Last night I once again went to a sex party and didn’t have sex with anyone. This time I did play though. It’s a subtle distinction. I also noticed a few interesting things about my anxiety. I’m really glad I’m not allowed to really date anyone right now. I’m glad that the affair kind of trailed off. I’m not hunting for a partner. I’m looking for friends. And I’m not hard up for sex. Why am I acting desperate? In November we’ve been having sex more or less daily. Before that we were having sex three to five times a week. Why am I out hunting so hard?
Part of it is that I’m lonely still. There isn’t much to compare to NRE and I’ve been in a stable relationship for a long time. Mostly I want friends. But I want friends I can have sex with because that is how I get my touch needs met. Yeah yeah I “should” get over my issues and be able to handle getting my touch needs met non-sexually. Whatever. I don’t wanna. I want to figure out how to get them met without doing damage to my life. Whatever that means. What does it mean to be stable? To be consistent? I’m not sure I know.
What do I want to be doing in five years? In ten years? In twenty years? What parts of my life will be the same? What parts will be different? How much leeway do I want to leave in my plotting? By which I mean: which things are non-negotiable if I am going to qualify as “stable”?
I don’t think that most people think about that in advance much. Not really. Not what that might mean. They don’t think about how hard it might be. I do not like that Noah wants to sleep with other people. Only I do. Only I like that he is the kind of person who likes that. Only I like that he loves that I’m the kind of person who likes to sleep with other people.

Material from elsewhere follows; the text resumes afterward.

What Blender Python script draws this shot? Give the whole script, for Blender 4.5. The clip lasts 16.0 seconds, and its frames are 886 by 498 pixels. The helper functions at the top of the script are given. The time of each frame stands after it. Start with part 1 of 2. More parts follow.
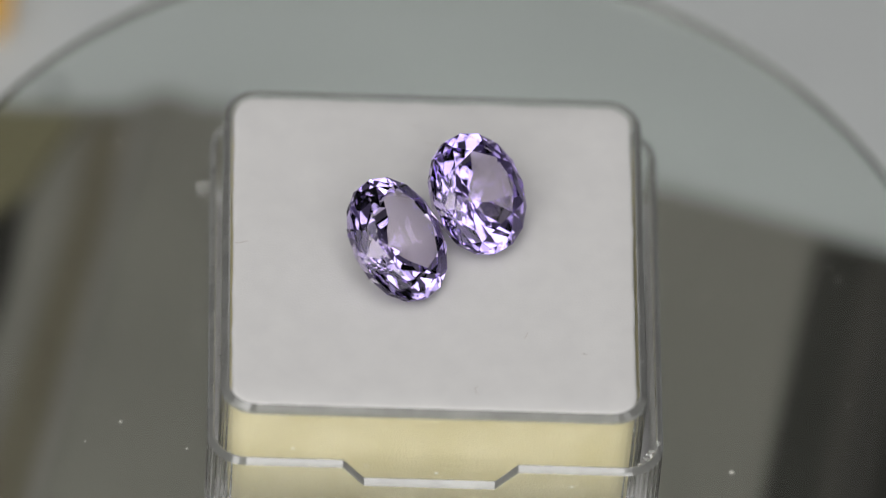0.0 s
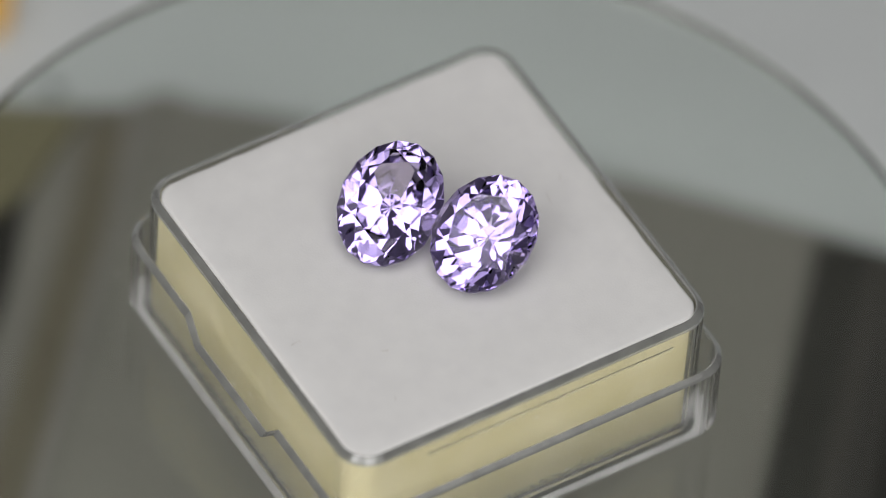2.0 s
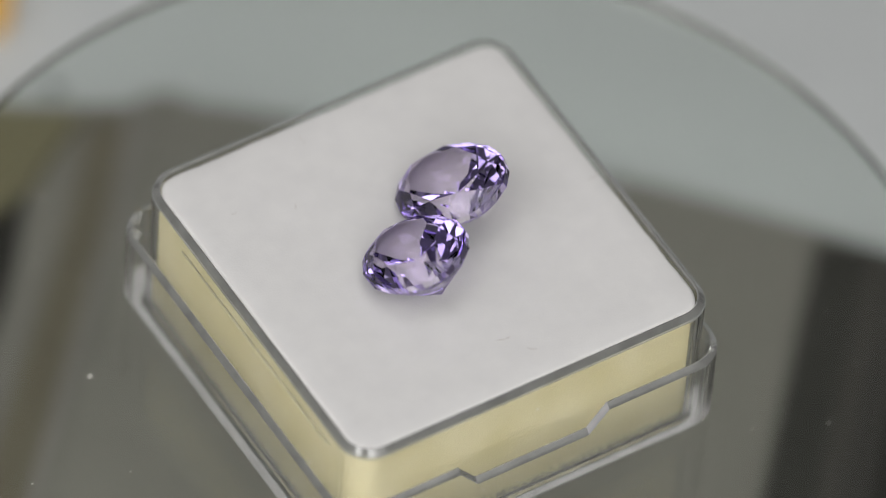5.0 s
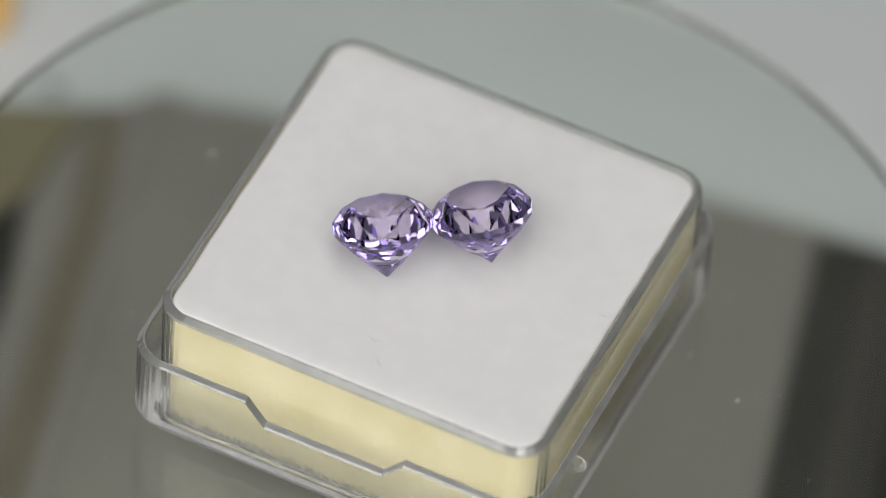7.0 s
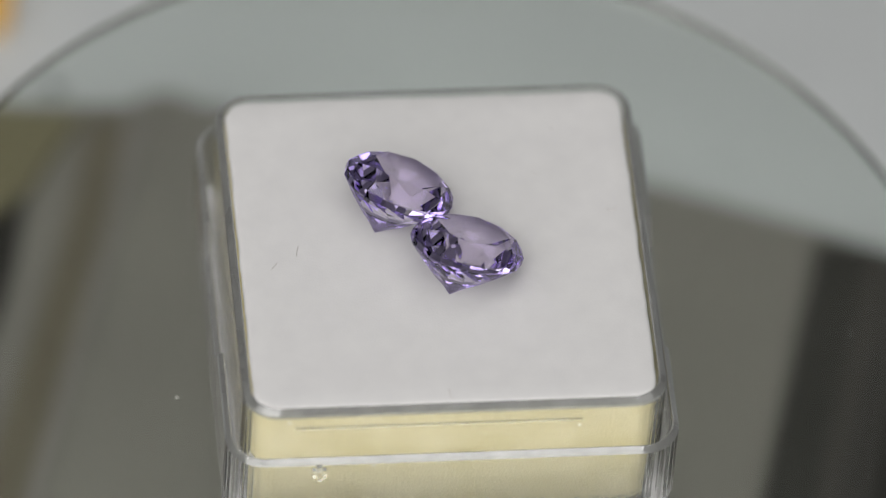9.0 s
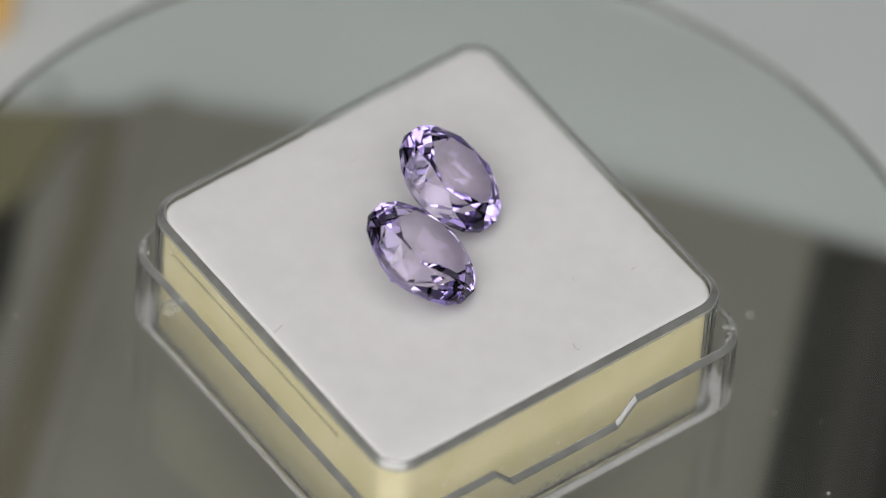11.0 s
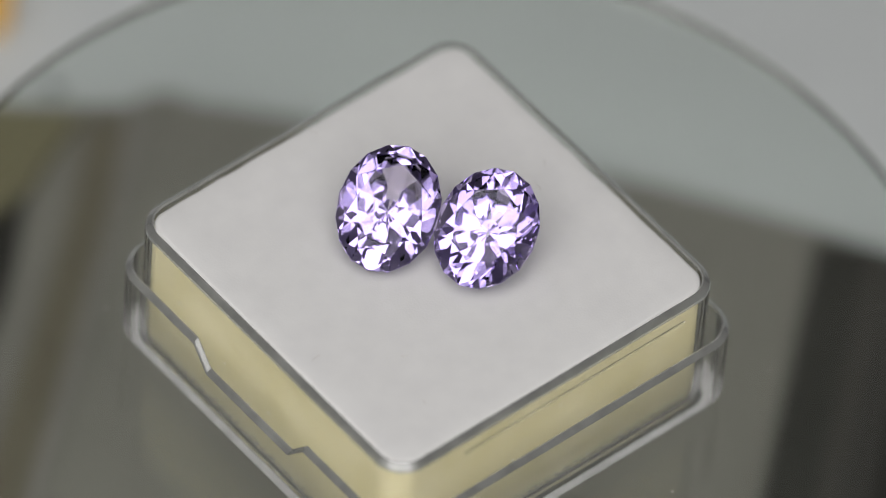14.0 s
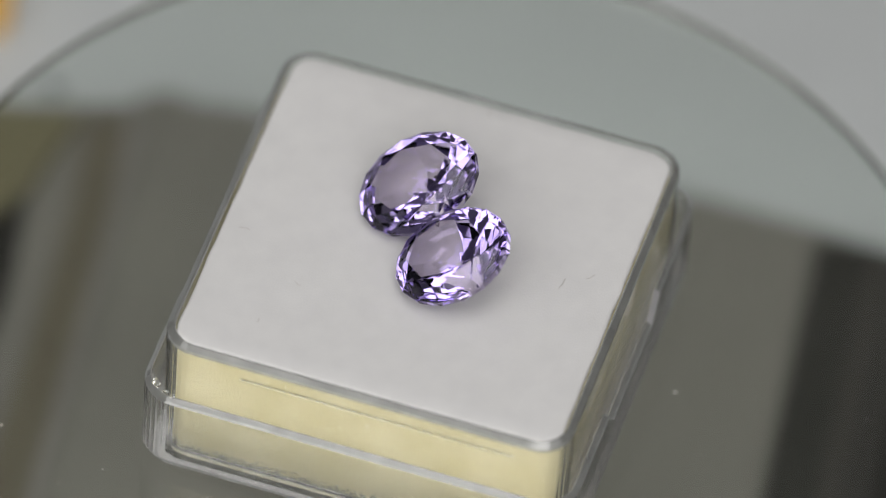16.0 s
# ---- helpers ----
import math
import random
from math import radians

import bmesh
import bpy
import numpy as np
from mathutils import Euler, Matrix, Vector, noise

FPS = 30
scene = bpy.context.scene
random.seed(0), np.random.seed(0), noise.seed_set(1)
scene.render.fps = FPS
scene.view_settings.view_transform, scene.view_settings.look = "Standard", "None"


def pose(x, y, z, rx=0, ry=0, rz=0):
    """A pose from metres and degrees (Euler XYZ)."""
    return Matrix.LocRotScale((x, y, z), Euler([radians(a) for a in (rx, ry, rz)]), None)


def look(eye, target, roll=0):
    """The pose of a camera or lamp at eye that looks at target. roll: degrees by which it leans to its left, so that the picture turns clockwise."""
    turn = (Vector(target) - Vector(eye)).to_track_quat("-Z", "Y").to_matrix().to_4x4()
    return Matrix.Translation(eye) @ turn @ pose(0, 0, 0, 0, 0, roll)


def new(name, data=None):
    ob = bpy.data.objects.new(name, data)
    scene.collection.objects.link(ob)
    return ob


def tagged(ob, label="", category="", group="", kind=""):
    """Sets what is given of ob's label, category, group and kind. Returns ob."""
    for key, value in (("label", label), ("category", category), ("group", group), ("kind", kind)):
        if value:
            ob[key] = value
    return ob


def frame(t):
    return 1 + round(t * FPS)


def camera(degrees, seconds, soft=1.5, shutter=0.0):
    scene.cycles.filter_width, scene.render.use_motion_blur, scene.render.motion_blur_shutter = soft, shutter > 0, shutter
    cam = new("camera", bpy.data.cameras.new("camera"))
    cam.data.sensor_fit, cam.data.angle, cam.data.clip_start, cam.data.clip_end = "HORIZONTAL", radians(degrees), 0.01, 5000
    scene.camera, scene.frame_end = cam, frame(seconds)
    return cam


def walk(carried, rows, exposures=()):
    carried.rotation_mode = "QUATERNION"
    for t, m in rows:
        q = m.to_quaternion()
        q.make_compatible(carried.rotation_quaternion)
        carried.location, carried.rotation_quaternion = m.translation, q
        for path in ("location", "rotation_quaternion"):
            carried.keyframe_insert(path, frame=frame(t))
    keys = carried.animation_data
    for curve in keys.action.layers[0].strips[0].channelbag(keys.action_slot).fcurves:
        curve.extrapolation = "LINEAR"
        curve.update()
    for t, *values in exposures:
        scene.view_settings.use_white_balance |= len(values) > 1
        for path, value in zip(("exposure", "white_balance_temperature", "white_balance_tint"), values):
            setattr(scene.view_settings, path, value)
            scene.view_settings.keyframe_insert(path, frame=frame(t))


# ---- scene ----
U = 0.0172            # half the side of the foam pad, in metres
DISC = -0.85 * U      # top of the glass disc; z = 0 is the top of the foam
TABLE = -3.45 * U     # table top

# ---- camera ----
cam = camera(4.665, 16.0, soft=0.95)
EYE, AIM = Vector((0.0, -35.204, 41.4034)) * U, Vector((0.0526, -0.001, 0.0)) * U
cam.data.dof.use_dof = True
cam.data.dof.focus_distance = (EYE - AIM).length - 0.003
cam.data.dof.aperture_fstop = 12.0
walk(cam, [(0.0, look(EYE, AIM, 4.728)), (16.0, look(EYE, AIM, 4.728))],
     exposures=[(0.0, 0.0), (1.5, 0.03), (3.4, 0.0), (4.0, 0.25), (4.3, 0.25), (5.2, 0.1), (6.3, 0.02), (6.5, 0.06), (7.0, 0.27), (7.5, 0.35), (8.0, 0.29), (8.5, 0.18),
                (9.0, 0.12), (11.5, 0.15), (12.5, 0.0), (14.5, 0.05), (16.0, 0.05)])

# ---- light ----
world = bpy.data.worlds.new("world")
scene.world = world
world.use_nodes = True
world.node_tree.nodes["Background"].inputs[0].default_value = (0.9, 0.95, 1.0, 1)
world.node_tree.nodes["Background"].inputs[1].default_value = 0.12


def lamp_panel(eye, aim, sx, sy, watts, colour):
    data = bpy.data.lights.new("lamp_panel", "AREA")
    data.shape, data.size, data.size_y, data.energy, data.color = "RECTANGLE", sx, sy, watts, colour
    ob = new("lamp_panel", data)
    ob.matrix_world = look(eye, aim)
    return ob


# lamp panels 1.3 m from the box, one bank round the camera: azimuth from the camera's side, elevation, side, watts
# the last two, weaker, are unseen fill lamps added to soften the gems' shadows
for azimuth, elevation, side, watts in ((-26, 25, 0.58, 2.0), (10, 25, 0.58, 2.0), (-29, 53, 0.61, 3.2), (15, 53, 0.61, 3.2), (-5, 81, 0.61, 2.9),
                                        (-66, 46, 0.50, 1.1), (54, 44, 0.50, 0.6)):
    a, e = radians(azimuth), radians(elevation)
    spot = Vector((1.3 * math.sin(a) * math.cos(e), -1.3 * math.cos(a) * math.cos(e), 1.3 * math.sin(e)))
    lamp_panel(spot, (0, 0, 0), side, side, watts, (1.0, 0.985, 0.967))


# ---- materials ----
def mat(name):
    m = bpy.data.materials.new(name)
    m.use_nodes = True
    return m, m.node_tree.nodes, m.node_tree.links, m.node_tree.nodes["Principled BSDF"]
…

I feel bad that Noah wants to sleep with other people because I’m afraid to trust him. More than most people, he’s all I have. I have spent more time talking to him than any other human being. By far. And I’ve known him for almost eight years. He knows me. If I risk him getting to know other people I risk him deciding they are better than me. Letting him fall in love with someone else means that I have yet more lonely hours to fill as the people that I want to be with have something better to do.
Only it doesn’t have to mean that. Even when I choose to be alone in the garage, why does this have to be a banishment? Why does it have to be some terrible thing? I have massive social anxiety and I am the mother of two young children and I have the weirdest damn sleep cycle in the world. Of course I’m socially isolated. This is not a statement about my character. This is a natural part of my life cycle.
It’s all tied together. It’s hard to believe that I still exist. It’s hard to hope that this hard cycle will end. It’s hard to believe that this much hard is worth it. This much hard meaning dealing with my intense abandonment fears, parenting, being a partner to a disabled person, and having to support Noah in his career aspirations. I picked these roles. They are all hard. They all take a lot of physical effort and emotional effort. No wonder I want to hide in a dark room. At least it’s quiet.
I have some weird ideas about who I am and what I should be doing. I don’t think I understand them all yet. I’m not sure I need to because I need to change a lot of them. I really only look at myself in the most negative ways possible.
Today Shanna was resisting putting her underwear on after taking a shower. She put her face in her hands and started rocking back and forth. She was chanting, “I can’t. I can’t.” I stopped. I asked her, “Are you doing this because you see me do this when I’m upset?” She perked right up, jumped out of role and said, “Yup!” I told her that we try to reserve that kind of display for something slightly more life impacting than being cold after a shower.
I need to stop saying I can’t. I’ll make it true. I can. I’m just shy of 39,000 words. I am trying to decide if I should try to push through to 40,000 tonight. I kind of think it would be better to rest. Right now I’m writing about 1994-1995. Fisher Middle School. Oh boy. This is when I start to introduce people who are in the current cast of characters. People I don’t want to piss off. But no pressure, right?
This is why people don’t write this shit. It’s a lot of fucking pressure. Do you want to know why I am chickening out about making the book about more than just the first 18 years of my life? Because I’m almost 40,000 words in and I’m not even close to done and I still have a few years I haven’t even started writing about yet. Because I think Jenny will forgive me for things I say about then, but I’m not so confident about the other people in my life. Time to write.